--- Task objective ---
Reproduce all of the data exactly, with no line skipped.

--- Supplied material ---
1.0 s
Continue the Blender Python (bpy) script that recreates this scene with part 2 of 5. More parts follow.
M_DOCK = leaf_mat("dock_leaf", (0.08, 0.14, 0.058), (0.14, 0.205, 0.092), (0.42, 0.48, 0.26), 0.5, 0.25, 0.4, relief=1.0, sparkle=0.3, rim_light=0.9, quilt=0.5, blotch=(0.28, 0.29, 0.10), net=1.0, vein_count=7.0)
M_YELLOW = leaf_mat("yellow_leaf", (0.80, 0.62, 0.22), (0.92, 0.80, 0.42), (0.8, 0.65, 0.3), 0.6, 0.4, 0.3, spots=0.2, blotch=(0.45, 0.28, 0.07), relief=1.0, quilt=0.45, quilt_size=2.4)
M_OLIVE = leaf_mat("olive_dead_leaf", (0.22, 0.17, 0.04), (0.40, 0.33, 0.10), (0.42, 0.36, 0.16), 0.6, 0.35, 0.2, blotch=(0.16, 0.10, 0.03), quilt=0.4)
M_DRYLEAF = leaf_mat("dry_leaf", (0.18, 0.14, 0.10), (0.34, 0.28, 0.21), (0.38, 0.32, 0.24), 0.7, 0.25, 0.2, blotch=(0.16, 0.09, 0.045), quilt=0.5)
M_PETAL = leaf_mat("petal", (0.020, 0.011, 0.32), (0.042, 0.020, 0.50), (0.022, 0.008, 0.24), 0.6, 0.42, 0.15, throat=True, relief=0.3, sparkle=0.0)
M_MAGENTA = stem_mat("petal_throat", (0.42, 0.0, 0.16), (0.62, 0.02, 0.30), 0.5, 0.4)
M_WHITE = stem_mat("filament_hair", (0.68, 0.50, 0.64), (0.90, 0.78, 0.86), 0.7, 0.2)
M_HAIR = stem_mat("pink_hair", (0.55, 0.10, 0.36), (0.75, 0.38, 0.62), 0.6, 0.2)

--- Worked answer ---
1.0 s
Continue the Blender Python (bpy) script that recreates this scene with part 2 of 5. More parts follow.
M_DOCK = leaf_mat("dock_leaf", (0.08, 0.14, 0.058), (0.14, 0.205, 0.092), (0.42, 0.48, 0.26), 0.5, 0.25, 0.4, relief=1.0, sparkle=0.3, rim_light=0.9, quilt=0.5, blotch=(0.28, 0.29, 0.10), net=1.0, vein_count=7.0)
M_YELLOW = leaf_mat("yellow_leaf", (0.80, 0.62, 0.22), (0.92, 0.80, 0.42), (0.8, 0.65, 0.3), 0.6, 0.4, 0.3, spots=0.2, blotch=(0.45, 0.28, 0.07), relief=1.0, quilt=0.45, quilt_size=2.4)
M_OLIVE = leaf_mat("olive_dead_leaf", (0.22, 0.17, 0.04), (0.40, 0.33, 0.10), (0.42, 0.36, 0.16), 0.6, 0.35, 0.2, blotch=(0.16, 0.10, 0.03), quilt=0.4)
M_DRYLEAF = leaf_mat("dry_leaf", (0.18, 0.14, 0.10), (0.34, 0.28, 0.21), (0.38, 0.32, 0.24), 0.7, 0.25, 0.2, blotch=(0.16, 0.09, 0.045), quilt=0.5)
M_PETAL = leaf_mat("petal", (0.020, 0.011, 0.32), (0.042, 0.020, 0.50), (0.022, 0.008, 0.24), 0.6, 0.42, 0.15, throat=True, relief=0.3, sparkle=0.0)
M_MAGENTA = stem_mat("petal_throat", (0.42, 0.0, 0.16), (0.62, 0.02, 0.30), 0.5, 0.4)
M_WHITE = stem_mat("filament_hair", (0.68, 0.50, 0.64), (0.90, 0.78, 0.86), 0.7, 0.2)
M_HAIR = stem_mat("pink_hair", (0.55, 0.10, 0.36), (0.75, 0.38, 0.62), 0.6, 0.2)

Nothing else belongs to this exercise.